Most people who worked in Web3 marketing spent the last two years trying to forget about it.
I did the opposite. I kept a document called "what actually worked" — a running list of the things that moved markets in one of the hardest marketing environments I have ever operated in.
Reading it back now, almost everything on that list applies directly to AI.
Web3 audiences were unusually difficult to market to, for reasons that felt specific to crypto at the time but turned out to be early signals of where all technically sophisticated markets were heading.
They were fast. Misinformation spread in hours. Weak claims got stress-tested publicly and immediately. If you said something that didn't hold up, someone in the community would find it and share the correction before your post had finished indexing.
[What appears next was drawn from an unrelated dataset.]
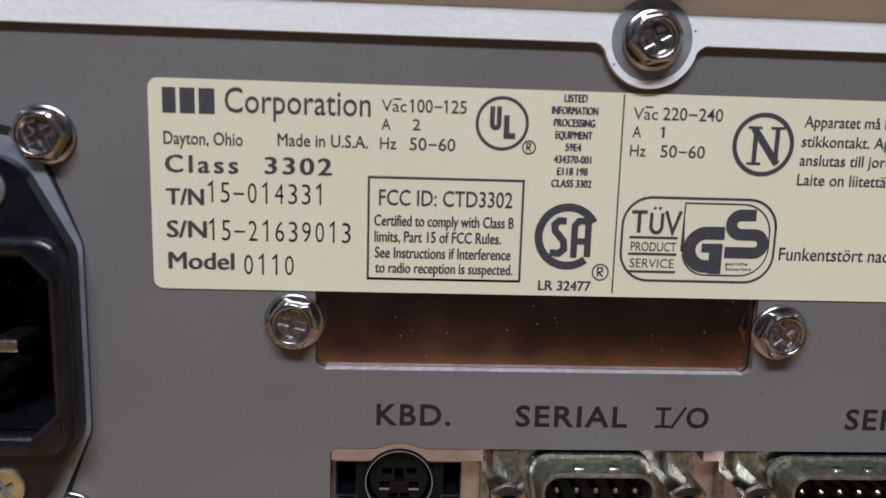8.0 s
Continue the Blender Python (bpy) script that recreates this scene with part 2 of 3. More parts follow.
def stroke(points, w, y):
    """A flat ribbon of width w along a polyline, with mitred joints."""
    p = [Vector((a, b)) for a, b in points]
    p = [q for i, q in enumerate(p) if i == 0 or (q - p[i - 1]).length > 0.02]
    left, right = [], []
    for i in range(len(p)):
        d0 = (p[i] - p[i - 1]).normalized() if i else (p[1] - p[0]).normalized()
        d1 = (p[i + 1] - p[i]).normalized() if i < len(p) - 1 else d0
        n0, n1 = Vector((-d0.y, d0.x)), Vector((-d1.y, d1.x))
        m = (n0 + n1).normalized()
        m = m * (w / 2 / max(0.35, m.dot(n0)))
        left.append(p[i] + m), right.append(p[i] - m)
    bm = bmesh.new()
    for i in range(len(p) - 1):
        bm.faces.new([bm.verts.new((v.x, y, v.y)) for v in (left[i], left[i + 1], right[i + 1], right[i])])
    return bm


def outline(loop, w, y):
    return stroke(loop + [loop[0], loop[1]], w, y)


# ---- the room ----
def structure(name, bm, mat, label, category):
    return tagged(part(name, bm, mat), label, category, kind="structure")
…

They were skeptical by default. Years of rug pulls, failed promises, and projects that overpromised and underdelivered had created an audience that assumed bad faith until proven otherwise. Trust had to be earned, not assumed.
They were technically literate. You couldn't get away with hand-waving the how. People wanted to understand the mechanism, not just the outcome. Vague claims about "the future of finance" landed with a thud. Specific claims about how the protocol actually worked landed much better.
Each of those characteristics describes the AI buyer market in 2025 almost exactly.
Enterprise buyers who have already sat through fifteen AI demos this quarter. CTOs who have been burned by tools that worked in the pilot and fell apart at scale. Technical founders who know enough to spot the gaps in your pitch.
The marketing approaches that failed in Web3 — broad vision statements, vague capability claims, demo-first positioning — are failing in AI for identical reasons.
The things that worked in Web3 translate almost directly.
Specificity over generality. The protocols that survived were the ones that could explain exactly what they did and exactly who it was for. Not "we're building the future of finance" — "we let small developers deploy composable lending contracts without managing liquidity themselves."
Community before product. The projects that built genuine communities of people who understood and believed in the technology before the product launched had a massive distribution advantage. In AI, the equivalent is building an audience of people who care about the problem before you announce the solution.
Earned trust compounds. In Web3, the founders and builders who showed up consistently — who were honest about failures, who engaged with criticism, who demonstrated competence over time — built asymmetric trust. One post from a trusted voice moved more than a hundred posts from an unknown one.
I spent years learning how to market in an environment where the audience was sophisticated, skeptical, and fast. That turned out to be preparation, not just experience.
The AI market is harder than most founders think. It is also more knowable than it appears — if you've seen this pattern before.